Parties to democracy

In the life of a diverse nation such as ours,regional parties have often saved the day

Written by Manpreet Badal | Published: July 5, 2012 2:28:59 am

In the life of a diverse nation such as ours,regional parties have often saved the day

Wise men say that a week is a long time in politics. By that token,two years is an eternity. So while it is presumptuous for anyone to predict what will happen in the general elections in 2014,I was taken aback by the recent spate of public comment that suggests that the Lok Sabha elections in 2014 shall witness a fractured verdict,and concomitantly a coalition government shall be at the helm of affairs. The strange,a priori conclusion is that economic growth would be a casualty. Now,I don’t know where this pessimism comes from,because this line of argument certainly isn’t substantiated by modern Indian history. The derogatory sobriquet of “Hindu rate of growth” was a legacy of days when we had complete majorities at the Centre,while the heady growth decades of the 1990s and 2000s were marked by coalitions of various hues at the Centre.

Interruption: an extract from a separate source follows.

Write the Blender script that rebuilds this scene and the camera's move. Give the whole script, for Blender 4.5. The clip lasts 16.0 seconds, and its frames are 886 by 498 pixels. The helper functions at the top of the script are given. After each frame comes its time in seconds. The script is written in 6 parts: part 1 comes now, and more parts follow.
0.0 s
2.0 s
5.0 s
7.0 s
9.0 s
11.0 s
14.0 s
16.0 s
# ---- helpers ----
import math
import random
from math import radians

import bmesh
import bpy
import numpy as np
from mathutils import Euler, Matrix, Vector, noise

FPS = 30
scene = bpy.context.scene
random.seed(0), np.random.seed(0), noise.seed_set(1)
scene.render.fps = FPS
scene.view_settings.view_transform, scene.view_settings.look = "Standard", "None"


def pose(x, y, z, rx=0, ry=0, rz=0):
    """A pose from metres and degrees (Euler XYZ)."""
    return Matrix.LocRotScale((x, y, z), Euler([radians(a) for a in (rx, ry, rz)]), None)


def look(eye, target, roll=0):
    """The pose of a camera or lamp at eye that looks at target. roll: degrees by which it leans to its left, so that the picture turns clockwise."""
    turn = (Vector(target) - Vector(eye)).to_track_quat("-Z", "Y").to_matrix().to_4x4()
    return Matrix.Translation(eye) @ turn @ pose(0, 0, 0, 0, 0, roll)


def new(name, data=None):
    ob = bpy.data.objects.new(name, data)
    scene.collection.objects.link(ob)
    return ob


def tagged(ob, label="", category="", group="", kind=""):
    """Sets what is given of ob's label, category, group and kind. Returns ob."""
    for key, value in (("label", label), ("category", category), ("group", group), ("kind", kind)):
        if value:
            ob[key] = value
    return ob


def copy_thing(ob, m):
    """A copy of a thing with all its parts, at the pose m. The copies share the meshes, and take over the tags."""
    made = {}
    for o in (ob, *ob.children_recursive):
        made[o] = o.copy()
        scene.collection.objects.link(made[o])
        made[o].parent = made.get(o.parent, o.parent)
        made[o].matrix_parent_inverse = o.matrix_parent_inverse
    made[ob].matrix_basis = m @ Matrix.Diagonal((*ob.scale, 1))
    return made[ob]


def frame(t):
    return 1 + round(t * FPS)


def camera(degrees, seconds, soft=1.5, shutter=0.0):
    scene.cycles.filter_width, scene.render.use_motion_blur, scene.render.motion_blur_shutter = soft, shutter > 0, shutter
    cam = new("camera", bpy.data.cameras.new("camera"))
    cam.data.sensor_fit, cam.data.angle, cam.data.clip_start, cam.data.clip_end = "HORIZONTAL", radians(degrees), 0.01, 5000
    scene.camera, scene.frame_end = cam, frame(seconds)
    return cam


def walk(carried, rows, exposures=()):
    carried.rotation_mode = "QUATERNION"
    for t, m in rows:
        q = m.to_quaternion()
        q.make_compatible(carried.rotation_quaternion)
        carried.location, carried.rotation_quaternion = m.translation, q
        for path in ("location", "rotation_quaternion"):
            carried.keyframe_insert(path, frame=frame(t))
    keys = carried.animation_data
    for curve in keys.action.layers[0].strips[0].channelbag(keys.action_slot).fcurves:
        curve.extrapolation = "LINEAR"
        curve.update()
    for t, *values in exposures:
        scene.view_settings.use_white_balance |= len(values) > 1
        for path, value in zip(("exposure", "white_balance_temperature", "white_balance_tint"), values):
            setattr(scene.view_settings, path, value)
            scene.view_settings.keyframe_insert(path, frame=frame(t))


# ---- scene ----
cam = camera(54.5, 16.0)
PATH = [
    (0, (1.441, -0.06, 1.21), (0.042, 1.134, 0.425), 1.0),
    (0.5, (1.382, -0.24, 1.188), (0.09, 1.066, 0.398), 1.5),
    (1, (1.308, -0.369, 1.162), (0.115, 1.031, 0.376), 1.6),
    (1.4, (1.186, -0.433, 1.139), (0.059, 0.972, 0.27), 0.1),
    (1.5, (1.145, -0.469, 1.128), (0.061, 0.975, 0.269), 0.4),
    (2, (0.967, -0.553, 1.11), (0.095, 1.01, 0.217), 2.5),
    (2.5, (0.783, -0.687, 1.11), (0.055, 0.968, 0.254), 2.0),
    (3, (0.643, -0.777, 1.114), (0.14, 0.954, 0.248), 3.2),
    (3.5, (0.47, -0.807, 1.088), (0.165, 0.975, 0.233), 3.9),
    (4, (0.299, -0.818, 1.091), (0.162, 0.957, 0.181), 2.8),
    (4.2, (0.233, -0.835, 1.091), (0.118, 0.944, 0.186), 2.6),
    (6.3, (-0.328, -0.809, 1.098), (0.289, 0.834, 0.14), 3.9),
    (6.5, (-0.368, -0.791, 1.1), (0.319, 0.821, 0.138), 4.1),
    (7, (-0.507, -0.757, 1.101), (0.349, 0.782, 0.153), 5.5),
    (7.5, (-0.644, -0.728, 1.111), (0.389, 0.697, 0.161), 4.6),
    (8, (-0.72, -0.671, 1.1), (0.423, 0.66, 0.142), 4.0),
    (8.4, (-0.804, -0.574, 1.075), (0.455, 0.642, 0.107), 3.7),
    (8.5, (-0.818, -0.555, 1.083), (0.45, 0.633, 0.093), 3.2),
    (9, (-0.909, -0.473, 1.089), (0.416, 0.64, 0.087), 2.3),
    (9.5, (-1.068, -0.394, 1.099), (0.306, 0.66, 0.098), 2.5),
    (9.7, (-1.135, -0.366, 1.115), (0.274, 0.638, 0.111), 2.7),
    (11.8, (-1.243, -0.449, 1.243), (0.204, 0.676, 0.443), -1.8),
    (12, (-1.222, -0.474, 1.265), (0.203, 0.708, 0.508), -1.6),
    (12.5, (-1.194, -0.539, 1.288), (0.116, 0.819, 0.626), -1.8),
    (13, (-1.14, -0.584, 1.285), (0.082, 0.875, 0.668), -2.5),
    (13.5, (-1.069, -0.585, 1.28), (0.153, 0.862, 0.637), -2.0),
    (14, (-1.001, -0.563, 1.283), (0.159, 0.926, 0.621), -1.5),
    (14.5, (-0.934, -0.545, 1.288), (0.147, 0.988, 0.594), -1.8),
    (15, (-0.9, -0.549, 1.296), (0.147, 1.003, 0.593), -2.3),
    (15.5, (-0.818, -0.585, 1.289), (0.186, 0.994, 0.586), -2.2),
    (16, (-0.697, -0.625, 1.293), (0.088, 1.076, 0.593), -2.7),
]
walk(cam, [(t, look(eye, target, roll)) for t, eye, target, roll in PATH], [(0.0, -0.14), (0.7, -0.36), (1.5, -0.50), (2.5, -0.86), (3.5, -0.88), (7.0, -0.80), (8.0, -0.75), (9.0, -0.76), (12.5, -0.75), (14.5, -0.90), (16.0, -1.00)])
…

People forget that regional outfits have played a remarkable role in addressing the concerns of the regions they seek to represent. The most recent example is that of Bihar. It is Nitish Kumar’s performance and popularity in his home state,which at one time was deemed beyond redemption,that has burnished his credentials as a future prime ministerial candidate. The popularity of his counterpart in neighbouring Odisha is another example. In fact,it was Naveen Patnaik’s father,who was one of the pioneers of the regional cause. It was Chandrababu Naidu’s TDP that gave Hyderabad its reputation of being India’s technology capital.

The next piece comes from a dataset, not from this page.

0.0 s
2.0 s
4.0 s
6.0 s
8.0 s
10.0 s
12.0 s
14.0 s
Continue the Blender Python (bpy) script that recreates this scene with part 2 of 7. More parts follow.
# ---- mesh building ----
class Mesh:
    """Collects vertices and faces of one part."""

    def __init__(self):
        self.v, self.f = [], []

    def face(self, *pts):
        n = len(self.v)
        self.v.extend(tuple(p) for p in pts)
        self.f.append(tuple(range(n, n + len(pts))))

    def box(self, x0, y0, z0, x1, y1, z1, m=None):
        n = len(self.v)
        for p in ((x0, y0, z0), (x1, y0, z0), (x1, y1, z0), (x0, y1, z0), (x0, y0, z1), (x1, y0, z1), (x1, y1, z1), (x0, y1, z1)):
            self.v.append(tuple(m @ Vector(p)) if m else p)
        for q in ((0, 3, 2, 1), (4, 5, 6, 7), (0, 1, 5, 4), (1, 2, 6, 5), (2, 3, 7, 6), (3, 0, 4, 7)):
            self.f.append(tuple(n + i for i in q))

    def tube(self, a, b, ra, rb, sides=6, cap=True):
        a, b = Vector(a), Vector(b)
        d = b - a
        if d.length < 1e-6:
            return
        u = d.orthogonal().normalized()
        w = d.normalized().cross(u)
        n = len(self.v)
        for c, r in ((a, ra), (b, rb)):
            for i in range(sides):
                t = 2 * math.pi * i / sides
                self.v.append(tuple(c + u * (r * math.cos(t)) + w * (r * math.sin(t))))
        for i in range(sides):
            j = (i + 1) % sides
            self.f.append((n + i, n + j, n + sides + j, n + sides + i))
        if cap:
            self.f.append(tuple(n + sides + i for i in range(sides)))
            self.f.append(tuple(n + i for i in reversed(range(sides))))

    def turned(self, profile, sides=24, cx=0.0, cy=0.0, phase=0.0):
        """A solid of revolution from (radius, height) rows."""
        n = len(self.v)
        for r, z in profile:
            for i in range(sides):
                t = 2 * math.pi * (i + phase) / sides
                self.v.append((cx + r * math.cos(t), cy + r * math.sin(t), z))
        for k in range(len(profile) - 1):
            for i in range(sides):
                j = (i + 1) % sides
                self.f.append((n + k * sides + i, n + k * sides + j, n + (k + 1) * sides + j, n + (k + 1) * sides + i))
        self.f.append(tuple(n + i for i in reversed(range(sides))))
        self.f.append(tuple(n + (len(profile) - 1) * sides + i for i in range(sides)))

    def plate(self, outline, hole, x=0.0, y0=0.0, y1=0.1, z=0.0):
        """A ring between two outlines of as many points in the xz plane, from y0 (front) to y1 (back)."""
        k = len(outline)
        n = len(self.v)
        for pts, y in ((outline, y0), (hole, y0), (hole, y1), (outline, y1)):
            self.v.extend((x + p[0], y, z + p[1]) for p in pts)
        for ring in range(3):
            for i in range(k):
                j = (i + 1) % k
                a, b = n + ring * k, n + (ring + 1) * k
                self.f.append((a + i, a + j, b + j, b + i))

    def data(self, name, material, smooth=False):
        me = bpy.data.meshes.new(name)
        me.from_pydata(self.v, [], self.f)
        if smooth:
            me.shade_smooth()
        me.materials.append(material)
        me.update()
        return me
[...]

James Madison once remarked that large,diverse republics with varying interests are a better home for liberty and equality than uniform societies. Regional parties have played a sterling role in perpetuating the principles of parliamentary democracy in our diverse nation. The parties at the Centre have often shown their vulnerability to hegemony and the tendency to frame insensitive policies. This attitude has been facilitated by a feeble or ineffective opposition in the Lok Sabha. Under those circumstances,it was the regional parties that saved the day. The most prominent example was the response to the attempt to lay down a “national language”. If the resentment of the Dravidian states had not found political expression under the stalwarts of DMK,secessionist fires would have engulfed the whole of south India. A cursory look at the history of the implementation of Article 356 shall reveal that the so-called national parties have often been goaded by hubris. Imposition of Central rule in the states was inevitably followed by thumping victories for regional parties in the subsequent assembly elections.

Of late,a term is gaining currency amongst India’s prosperous cognoscenti. “Wisdom of the crowds” is used to convey that the collective decisions of the people are more dependable than the decisions of a few. The concept is being used to power prediction markets by firms such as Google. Parliamentary democracy is the most brilliant form of this wisdom. If so many people are repeatedly voting for regional parties and local satraps,then they must be seeing some merit in them. And if the so-called national parties are truly pan-India,they should be scoring far more than the 100-150 odd Lok Sabha seats they get in every election. Their performance in state assembly elections is even more dismal. Also,if they are so confident about their all-India appeal,why do they need charismatic leaders such as Nitish to campaign for them in different states?

I served as finance minister of Punjab for four years and my experience was that Central schemes are often unsuited to our specific needs. For example,the below poverty line definition as laid down by the Centre ensured that thousands of poor in Punjab could not the get much-needed financial aid. Similarly,there was no provision for upgradation of Punjab’s dilapidated irrigation infrastructure in the Centre’s agriculture schemes. This happened because the policymakers at the Centre had failed to keep the specific conditions of Punjab in mind. The seven sisters in the Northeast often had a justifiable grudge that the governments run by national parties in Delhi seldom paid heed to their needs.

Without regional parties,India would have been closer to V.S. Naipaul’s unfair rubric of a land of a million mutinies. India was lucky to have brilliant visionaries as its first leaders,post-Independence. B.R. Ambedkar ensured that giving adequate powers to the states was imperative to build the foundation of a thriving democracy. Even the government-appointed Sarkaria Commission recommended greater powers for state governments. But the parties at the Centre,always wary of regional leaders,have never implemented these recommendations,thereby denying people good governance and,in the process,strengthening the appeal of regional parties.

I am not saying that all is well with regional parties. Many of them,especially those that have been there for a long time,are afflicted with the same ills that are symptomatic of the national parties — nepotism,corruption,dynasty over merit and an indulgence in the subversion of democratic principles by browbeating smaller,upcoming players. They need to remember that stacks of cash and intimidatory tactics can work only up to a point,and if they fail to live up to the expectations of the electorate,the wisdom of the crowd shall visit the same ruination upon them as it did upon brash national parties.